Almajirai are today being demonized and often accused of being automatically the drivers of many social ills bedeviling the North. Hoechner in her study argues that such accusation is unfair and unfounded, as there is no empirical evidence to suggest a link between Almajirci and the social crises in the region. She opines that because Almajirai lack social power to defend themselves, they have become a ready patsy for all the social ills.

As it stands now, Almajirai are enmeshed in a terrible tragedy: they are abandoned by their parents, despised by the society and rejected by the State. This is the precarious social condition in which these poor children live and will continue to live in the absence of a well thought/crafted and humane social policy that will guarantee bright future for them, something which is no longer possible on the basis of capitalism.


To begin to address the challenges of Almajirci, massive investment in public education and improved access to free and quality education, especially for rural dwellers, is necessary. As it is today, many rural areas in northern Nigeria have neither western schools nor Islamiyya, which means parents who want their children educated have limited or no option than to opt for Almajirci. Also, reversal of urban bias policies and enhancing the sources of livelihood for rural dwellers may go a long way in reducing the massive influx of Almajirai to urban centers. In other words, it will reduce rural poverty, expand the choices of ruralites and make Almajirci less attractive to them.
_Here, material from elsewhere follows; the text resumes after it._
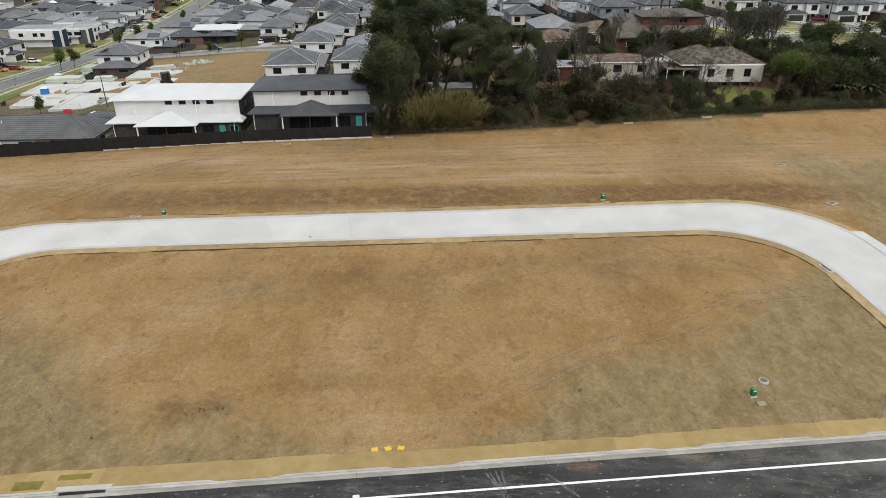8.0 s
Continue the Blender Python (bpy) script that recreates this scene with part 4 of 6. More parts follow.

There is a need for rapid development of an adequately funded formal school structure that provides quality education, feeding, hostel/housing, and other basic needs for children both in and out of the Almajiri schools.

It is worth noting that – like many other social problems at national and regional levels – fully addressing the conditions that make Almajiri system to thrive in its current form is impossible under Nigeria’s retrogressive and decadent capitalism. As the SPN succinctly argues, “the Almajiri question cannot be resolved without addressing the fundamental contradiction of the society in which it thrives: abject poverty, widening wealth inequality and stitched social mobility.” Ultimately only the coming to power of a workers and poor people’s government on socialist programmes can lay the basis for the resolution of the age old problems and new ones created by capitalism.